Starbucks is considering opening a coffee shop on NSCC Danvers campus if they believe that more NSCC students drink coffee than the national proportion. A Gallup poll in 2015 found that 64% of all Americans drink coffee. Conduct a hypothesis test to determine if more NSCC students drink coffee than other Americans.
# Trying this thing where I keep all the code itself in one chunk at the top. I've been working with Python a lot for work and I think the R-Markdown method of splicing several languages into one document with HTML makes it a bit too easy to be disorganized and ruin the "flow".
#
# Sally forth:
#
# Convert 'Coffee' from strings "Yes"/"No" to binary 1/0
nscc_student_data$CoffeeNumeric <- as.integer(nscc_student_data$Coffee == "Yes")

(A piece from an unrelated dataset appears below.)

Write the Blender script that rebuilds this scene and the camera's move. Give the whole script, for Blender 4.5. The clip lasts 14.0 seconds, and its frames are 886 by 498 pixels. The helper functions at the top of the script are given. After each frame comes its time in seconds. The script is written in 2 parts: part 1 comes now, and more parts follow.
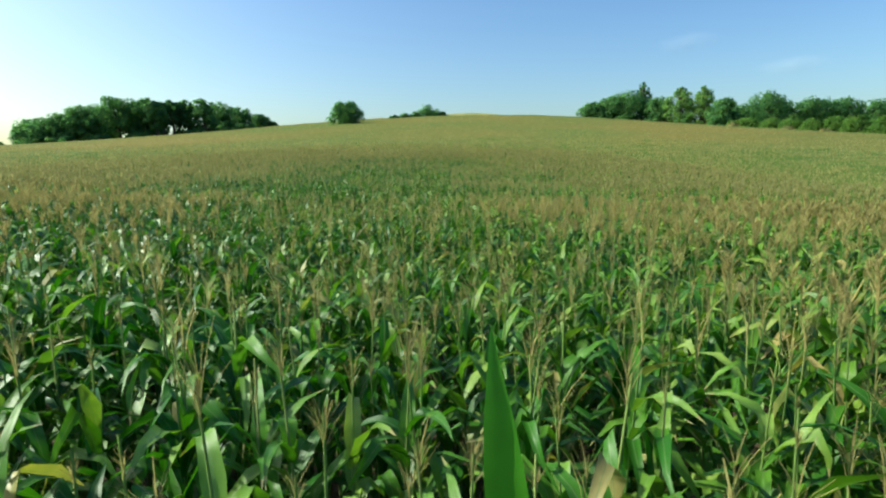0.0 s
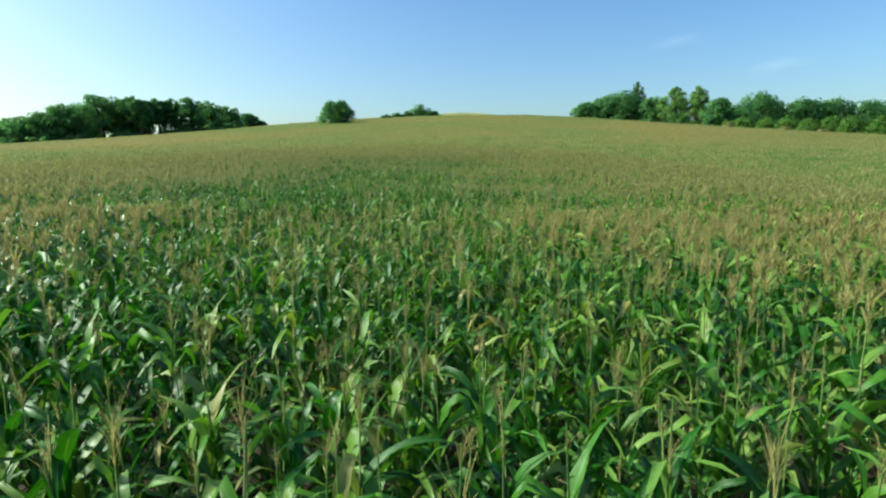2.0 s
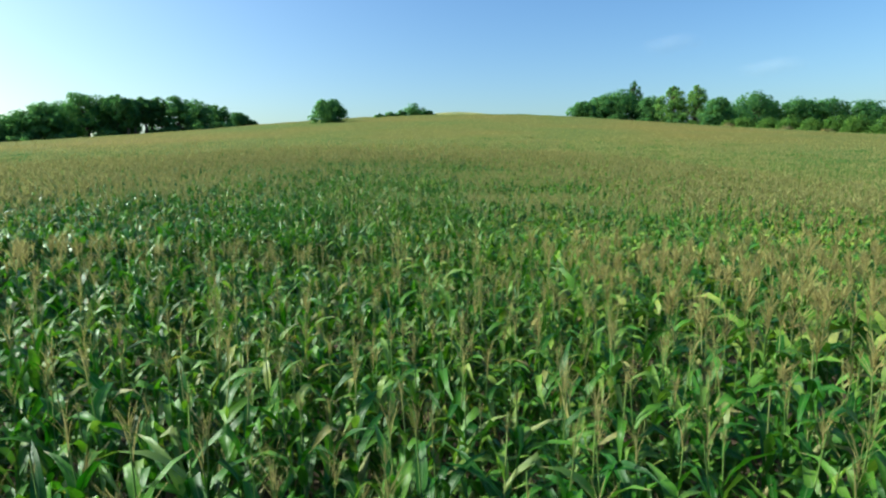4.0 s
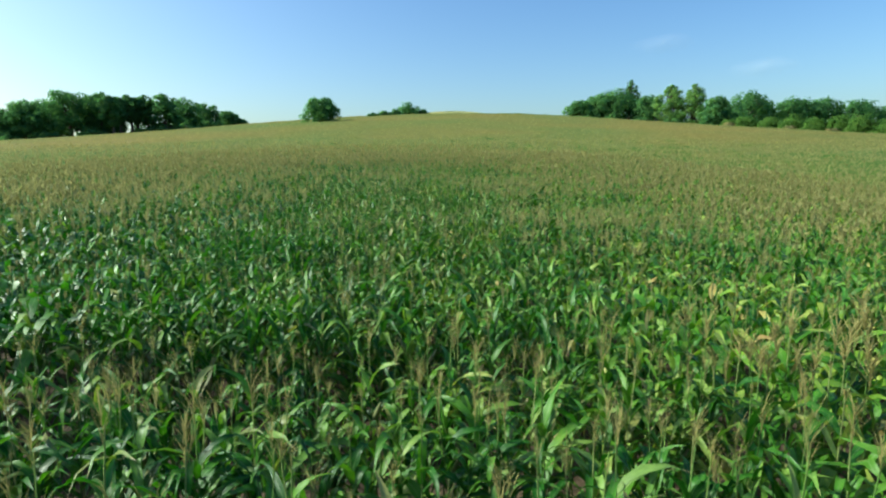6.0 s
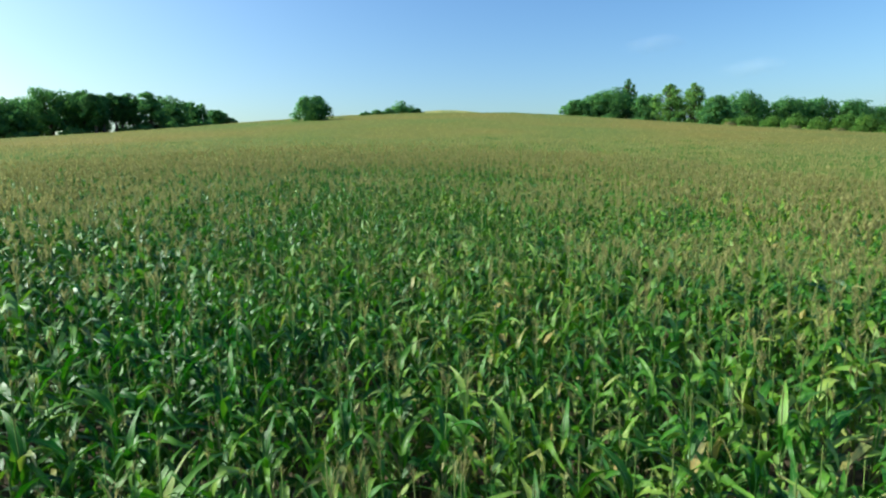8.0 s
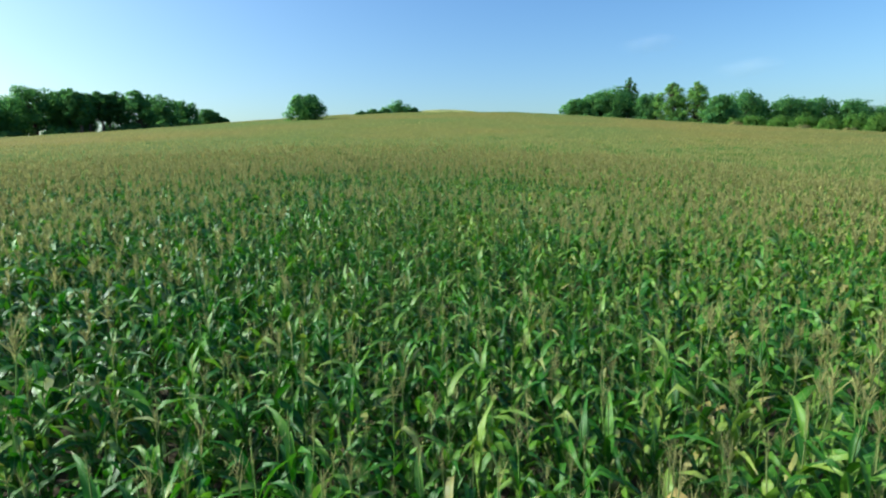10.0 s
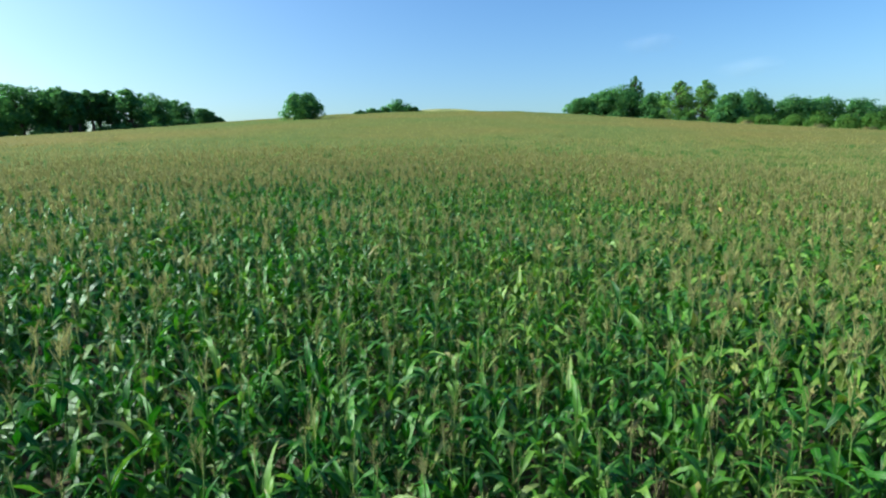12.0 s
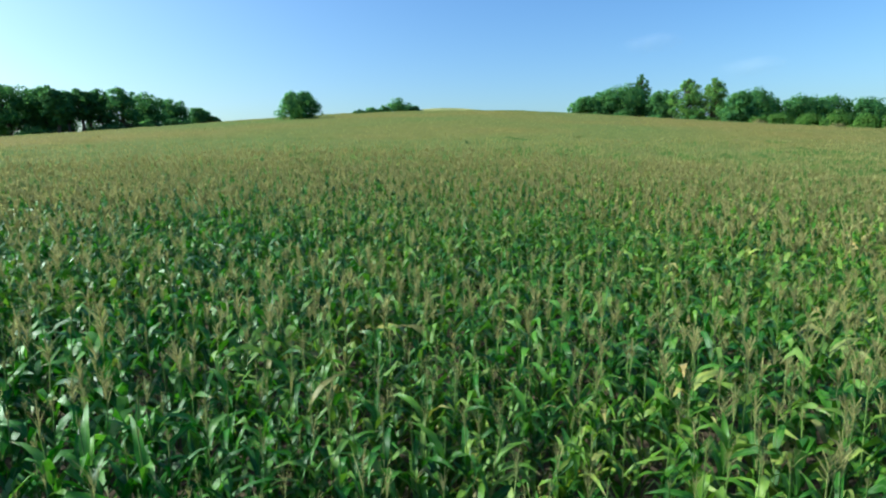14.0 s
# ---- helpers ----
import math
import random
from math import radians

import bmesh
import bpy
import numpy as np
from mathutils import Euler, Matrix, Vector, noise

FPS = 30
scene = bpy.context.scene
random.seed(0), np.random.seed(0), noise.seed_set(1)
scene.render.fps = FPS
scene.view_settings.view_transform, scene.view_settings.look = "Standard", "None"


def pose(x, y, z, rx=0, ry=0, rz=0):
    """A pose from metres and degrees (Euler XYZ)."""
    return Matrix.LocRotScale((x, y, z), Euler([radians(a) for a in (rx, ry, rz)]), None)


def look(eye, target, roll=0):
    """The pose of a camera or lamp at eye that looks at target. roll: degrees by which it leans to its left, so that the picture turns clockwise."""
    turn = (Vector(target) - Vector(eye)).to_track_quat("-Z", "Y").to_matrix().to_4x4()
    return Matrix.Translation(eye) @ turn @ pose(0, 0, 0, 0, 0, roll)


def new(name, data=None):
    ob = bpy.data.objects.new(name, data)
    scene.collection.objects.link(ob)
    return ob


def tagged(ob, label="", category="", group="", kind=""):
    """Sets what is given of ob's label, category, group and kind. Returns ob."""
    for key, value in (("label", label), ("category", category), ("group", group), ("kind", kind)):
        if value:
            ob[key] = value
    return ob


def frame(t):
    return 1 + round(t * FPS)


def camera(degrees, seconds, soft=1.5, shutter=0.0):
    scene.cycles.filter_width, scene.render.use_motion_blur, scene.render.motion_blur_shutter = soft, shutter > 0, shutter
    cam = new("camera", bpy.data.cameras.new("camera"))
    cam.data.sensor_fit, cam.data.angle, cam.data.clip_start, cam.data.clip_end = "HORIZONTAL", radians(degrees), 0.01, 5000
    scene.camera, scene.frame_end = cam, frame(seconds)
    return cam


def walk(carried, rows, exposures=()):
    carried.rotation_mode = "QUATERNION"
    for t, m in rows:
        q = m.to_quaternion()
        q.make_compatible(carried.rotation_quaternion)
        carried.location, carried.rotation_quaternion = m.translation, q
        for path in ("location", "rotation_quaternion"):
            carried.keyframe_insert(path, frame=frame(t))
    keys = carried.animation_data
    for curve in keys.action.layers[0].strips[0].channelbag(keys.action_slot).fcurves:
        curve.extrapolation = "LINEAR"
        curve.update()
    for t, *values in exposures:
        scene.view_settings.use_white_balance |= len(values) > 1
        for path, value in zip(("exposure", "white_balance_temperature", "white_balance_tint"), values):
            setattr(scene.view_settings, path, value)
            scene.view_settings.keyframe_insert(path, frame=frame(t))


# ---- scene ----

# Calculate the sample proportion of coffee drinkers
n <- length(nscc_student_data$CoffeeNumeric) # total number of students surveyed
x <- sum(nscc_student_data$CoffeeNumeric, na.rm = TRUE) # count of 'Yes' responses, handling NA values if necessary
p_hat <- x / n # sample proportion
# Null hypothesis
p_null <- 0.64 # National proportion of coffee drinkers
SE <- sqrt(p_null * (1 - p_null) / n) # Standard Error
# Calculate the Z-score
Z <- (p_hat - p_null) / SE # Z score evaluates the proportion of the difference between each p to the standard error
# Calculate the p-value for a right-tailed test
p_value <- 1 - pnorm(Z)
# Output the results
cat("Sample Size:", n, "\nNumber of Coffee Drinkers:", x, "\nSample Proportion:", p_hat, "\nZ-Score:", Z, "\nP-Value:", p_value, "\n")
## Sample Size: 40
## Number of Coffee Drinkers: 30
## Sample Proportion: 0.75
## Z-Score: 1.449377
## P-Value: 0.07361613
a.) Write hypotheses and determine tails of the test
\(H_0 : p_{NSCC} \leq 0.64\)
\(H_\alpha : p_{NSCC} > 0.64\)
We use a one-tailed test, focusing on the right tail, because we are interested in knowing whether the proportion of NSCC coffee drinkers is greater than the national average from the Gallup polling data.
b.) Calculate sample statistics
cat("\n The calculated sample size: ", n)
##
## The calculated sample size: 40
cat("\n The summed number of coffee drinkers: ", x)
##
## The summed number of coffee drinkers: 30
The calculated sample size: 40
The summed number of coffee drinkers: 30
(30 / 40 = 0.75)
c.) Determine probability of getting sample data by chance
cat("\n Z-score: ", Z)
##
## Z-score: 1.449377
cat("\n p-value: ", p_value)
##
## p-value: 0.07361613
Z-score: 1.449377
P-value: 0.07361613
d.) Decision
# Tidy little if-else statement for the hypothesis testing :)
alpha <- 0.05
if (p_value < alpha) {
cat("Reject the null hypothesis: There is significant evidence to conclude that more NSCC students drink coffee compared to the national average.")
} else {
cat("Fail to reject the null hypothesis: There is not sufficient evidence to conclude that more NSCC students drink coffee compared to the national average.")
}
## Fail to reject the null hypothesis: There is not sufficient evidence to conclude that more NSCC students drink coffee compared to the national average.
We have failed to reject the null hypothesis. There is insufficient evidence to conclude that more NSCC students drink coffee compared to the national average.
e.) Conclusion
Given the evidence, we failed to reject the null hypothesis. There is not sufficient evidence to conclude that more NSCC students drink coffee when compared to the national average from the Gallup poll. Further data to suppor the idea that the presence of a corporate coffee kiosk on-campus would increase the likelihood that students would begin to consume coffee is advised.
Declaration of Conflict of Interest
The author wishes to declare a conflict of interest and make it known that as of the publishing of this R-markdown he is celebrating two years without drinking a single cup of coffee.